The marketing departments of the Indian roaster-retailers (which were sterling companies controlled from Europe) ingrained in the minds of one generation of Indian coffee connoisseurs, that coffee only tasted good and the colour looked right if it was blended with chicory. The power of marketing and the shortage of coffee prevailed over good sense. The fine coffee connoisseurs in India were conned into believing a myth created by the power of advertising and marketing.
The export of coffee from India, to earn valuable foreign exchange for the newly independent India was high priority. The newly independent nation, adopted a socialistic economic model, which required foreign exchange and capital to set up state run industries. The export of coffee from India became such a high priority for the Ministry of Commerce that import of chicory and chicory seeds were permitted in the 1950s, against earnings from coffee exports. Chicory cultivation in Gujarat, UP, MP and Andhra Pradesh was taken up to substitute the shortage of coffee, which as a priority of state policy was exported.

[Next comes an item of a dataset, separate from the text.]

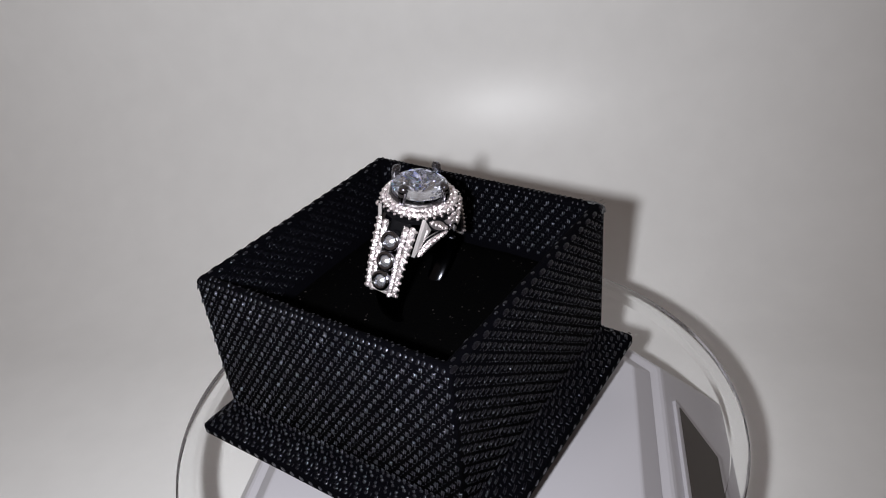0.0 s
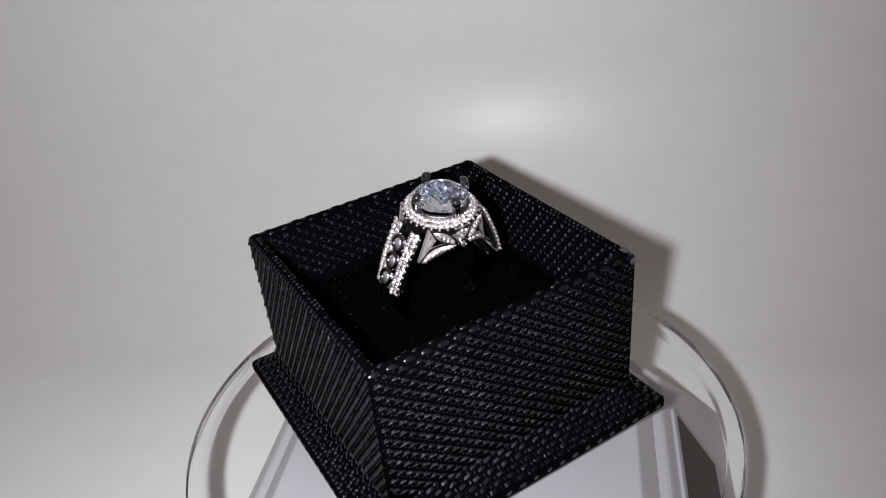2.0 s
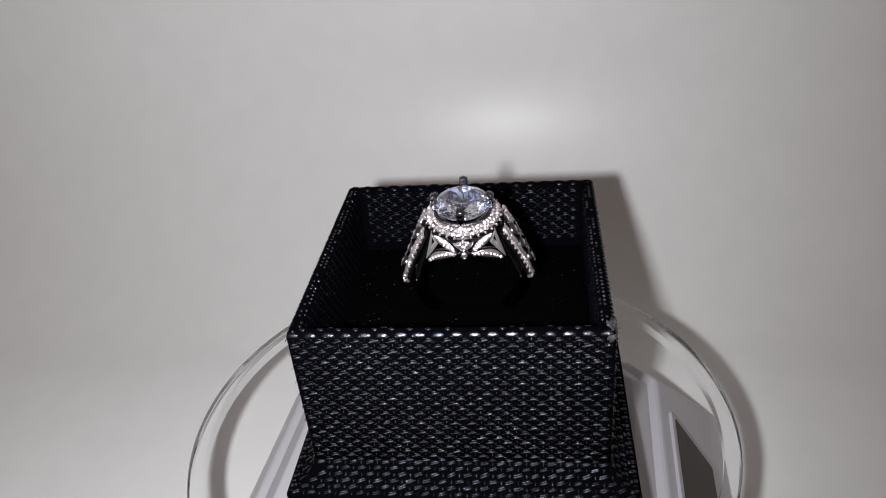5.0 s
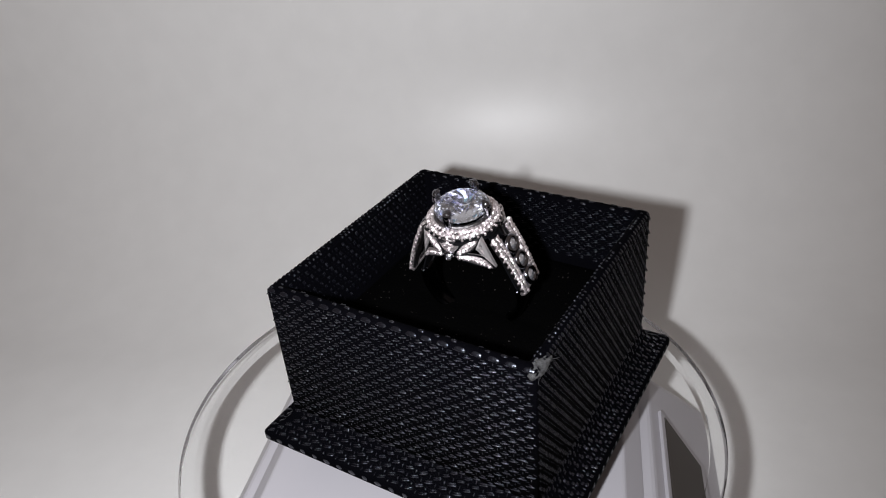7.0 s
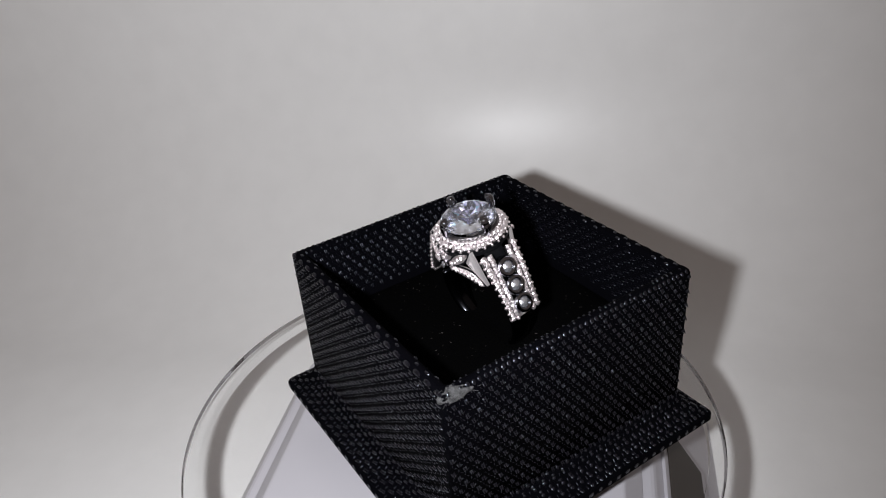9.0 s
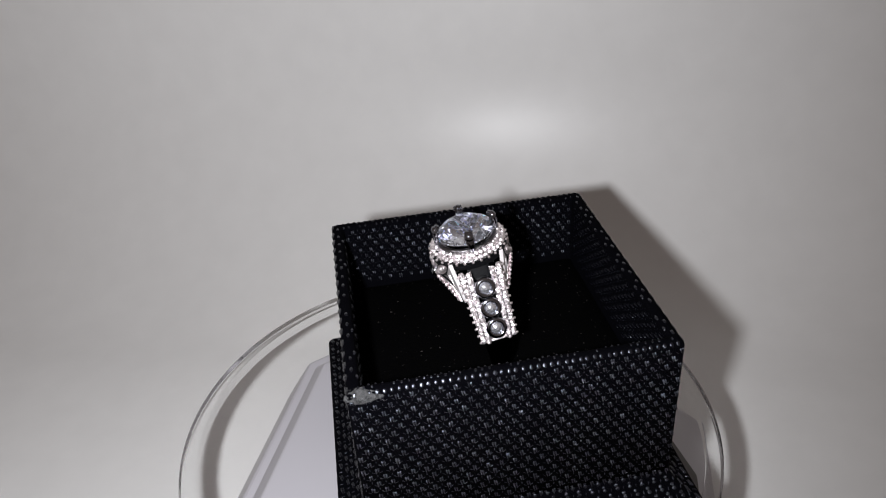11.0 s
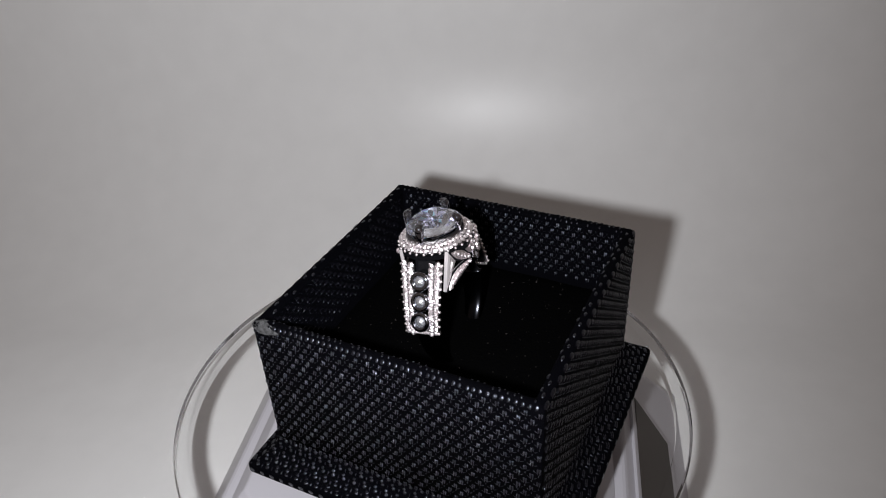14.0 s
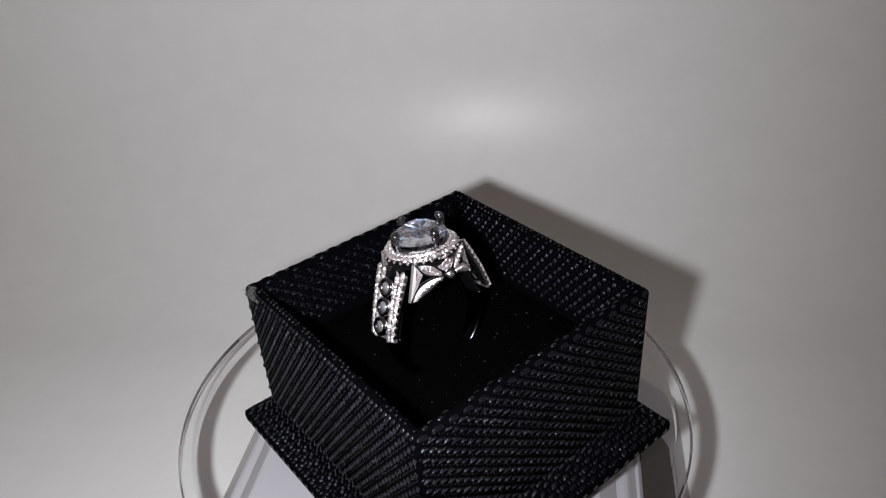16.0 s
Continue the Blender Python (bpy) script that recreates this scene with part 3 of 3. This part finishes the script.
for f in (1, -1):
    flip = Matrix.Rotation(0 if f == 1 else math.pi, 4, "Z")
    top = part("top_leaf", leaf_bm((0.0, 0.0117), (0.0, 0.0150), 0.0034, 0.0, 0.0003), BRIGHT, ring)
    top.matrix_basis = flip
    for x, z in ((0.0, 0.0126), (-0.0007, 0.0134), (0.0007, 0.0134), (0.0, 0.0138)):
        n = Vector((random.uniform(-0.3, 0.3), -1, random.uniform(0.1, 0.6)))
        piece("pave_stone", cut.choice(PAVE_MES), frame_at(on_gallery(x, z, 0.0003), n, Vector((1, 0, 0))), top, 0.6)
    for s in (1, -1):
        # larger black leaves behind draw the dark gaps round the bright ones
        for name, a, b, w, bend, dp, mat in (
                ("marquise_outline", (s * 0.0010, 0.0114), (s * 0.0052, 0.0146), 0.0021, 0.0, 0.0003, GAP_BLACK),
                ("marquise_leaf", (s * 0.0014, 0.0117), (s * 0.0048, 0.0143), 0.0015, 0.0, 0.00055, BRIGHT),
                ("arm_outline", (s * 0.0009, 0.0112), (s * 0.0067, 0.0078), 0.0019, s * 0.0006, 0.0002, GAP_BLACK),
                ("lower_arm", (s * 0.0012, 0.0112), (s * 0.0064, 0.0081), 0.0014, s * 0.0006, 0.0005, BRIGHT)):
            leaf = part(name, leaf_bm(a, b, w, bend, dp), mat, ring)
            leaf.matrix_basis = flip
            count = {"marquise_leaf": 5, "lower_arm": 8}.get(name, 0)
            pa, pb = Vector(a), Vector(b)
            side = Vector((-(pb - pa).y, (pb - pa).x)).normalized()
            for i in range(count):
                k = (i + 0.8) / (count + 0.6)
                c = pa.lerp(pb, k) + side * bend * math.sin(math.pi * k)
                n = Vector((random.uniform(-0.3, 0.3) + s * 0.35 * k, -1, random.uniform(0.0, 0.5)))
                piece("pave_stone", cut.choice(PAVE_MES), frame_at(on_gallery(c.x, c.y, dp), n, Vector((1, 0, 0))), leaf, 0.62 if count == 5 else 0.5)
    for s in (1, -1):
        bm = bmesh.new()
        outer = [(0.0052, 0.0147), (0.0043, 0.0125), (0.0068, 0.0080)]
        inner = [(0.0051, 0.0138), (0.0048, 0.0126), (0.0056, 0.0111)]
        rows = [[bm.verts.new(on_gallery(s * x, z, lift)) for x, z in edge] for edge, lift in ((outer, -0.0004), (outer, 0.0002), (inner, 0.0003), (inner, -0.0004))]
        for p, q in zip(rows, rows[1:] + rows[:1]):
            for k in range(3):
                bm.faces.new((p[k], p[(k + 1) % 3], q[(k + 1) % 3], q[k]))
        bmesh.ops.recalc_face_normals(bm, faces=bm.faces[:])
        part("web", bm, POLISHED, ring).matrix_basis = flip
    bez = piece("gallery_bezel", BEZEL_ME, flip @ frame_at(Vector((0, -0.0062, 0.0112)), Vector((0, -1, 0.25)), Vector((1, 0, 0))), ring, 0.62)
    piece("bezel_stone", BEZEL_STONE_ME, Matrix.Translation((0, 0, 0.00072)), bez)

# ---- what moves: the disc, the box and the ring turn together ----
def turned(t):
    return Matrix.Rotation(radians(-(TURN_START + TURN_RATE * t)), 4, "Z")


def motions():
    steps = [i * 0.5 for i in range(33)]
    walk(disc, [(t, turned(t)) for t in steps])
    walk(ring_box, [(t, turned(t) @ pose(BOX_X, BOX_Y, 0.0)) for t in steps])
    walk(ring, [(t, turned(t) @ pose(BOX_X + RING_X, BOX_Y + RING_Y, RING_Z, RING_TILT, 0, RING_YAW)) for t in steps])


motions()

It has taken more than half a century, a new generation and globalization for the Indian coffee connoisseur to overcome the myth of coffee and chicory. Chicory is not coffee. Nor does it come from a coffee bean. According to Word Web it is “the root of the chicory plant, roasted and ground to substitute for or adulterate coffee”.
Chicory costs only one fourth the price of arabica coffee and does not contain any caffeine. Chicory only mimics a bitter coffee taste. Roasted chicory contains none of the volatile oils and aromatics that are contained in roasted coffee.
However, it contains higher Total Soluble Solids (TSS) which allows a yield of 45 to 65% of soluble extractive matter, while coffee yields only 20 to 25%. The net result being that in a 50:50 coffee chicory admixture, the level of chicory will be much higher than 50% in the cup. More the chicory, more the number of cups that can be served. Perfect recipe for a profit minded hotelier.
Commercial roaster-retailers and traders squeeze the producers and procure carefully prepared coffees at cheap rates. This is relatively easy as more than 70 countries produce coffee globally. These carefully produced coffees are then blended with cheaper inferior coffees or adulterated with chicory, packaged and retailebitant prices. The net result being the grower gets low prices for carefully nurtured coffee and the consumer gets inferior blended coffees at exhorbitant prices.
The two components of chicory that cause the bitter taste are lactucin and lactacoprin. These two components affect the central nervous system by relaxing it, according to Dr.Carla Goddard on the searchwarp.com and livestrong.com websites. If you want coffee to perk you up in the morning, chicory blended with coffee is not the best choice.
Chicory may stimulate the uterus and in turn result in menstruation, which could risk abortion in a pregnant woman according to Dr. Linda B. White M.D. on the childbirth solutions inc website. It is advised to avoid using chicory root during pregnancy and breastfeeding since it has stimulatory effects on menstruation.
According to the Ohio State University, there haye been reports of contact dermatitis when handling Chicory. Contact dermatitis can involve a wide spectrum of side effects like inflammation of the skin. Handling or consuming Chicory root extract may result in hives, intensive itching, swelling, wheezing, dizziness, pale skin or loss of consciousness.
The Coffee Board of India has wisely persuaded the Food Safety Standards Authority of India (FSSAI) to reduce the permitted chicory mix content in coffee from 50% to 30%. A draft notification has also been issued by FSSAI. This is a step in the right direction. Eventually, chicory content should be reduced to 0 %.
The roaster retailers and hoteliers are strenuously objecting to change, as the past seven decades have been very lucrative and has optimized their profit margins. Their primary defense is that the customer is king and they should decide what to consume. They imply that the Indian consumer preferred coffee-chicory blends. It is deja vu, that cheap chicory is widely used to adulterate coffee predominantly in India and Africa, the former colonies. If you ever wondered why the filter coffee at home does not taste the same anymore as it did where your grandmother brewed it for you decades ago, this is your answer. The more the chicory, the more the profit margin for roaster-retailers and hoteliers. It does not bring any positive attribute to the flavour, aroma and colour of good quality coffee.
The initial steps taken by the FSSAI and Coffee Board of India to reduce chicory, from 50% to 30% is a welcome and positive development for the both coffee producers and coffee consumers. Chicory should eventually be reduced to 0%. Chicory should be sold separately, and then the consumer truly will be the king to decide whether to add it to Coffee along with milk and sugar.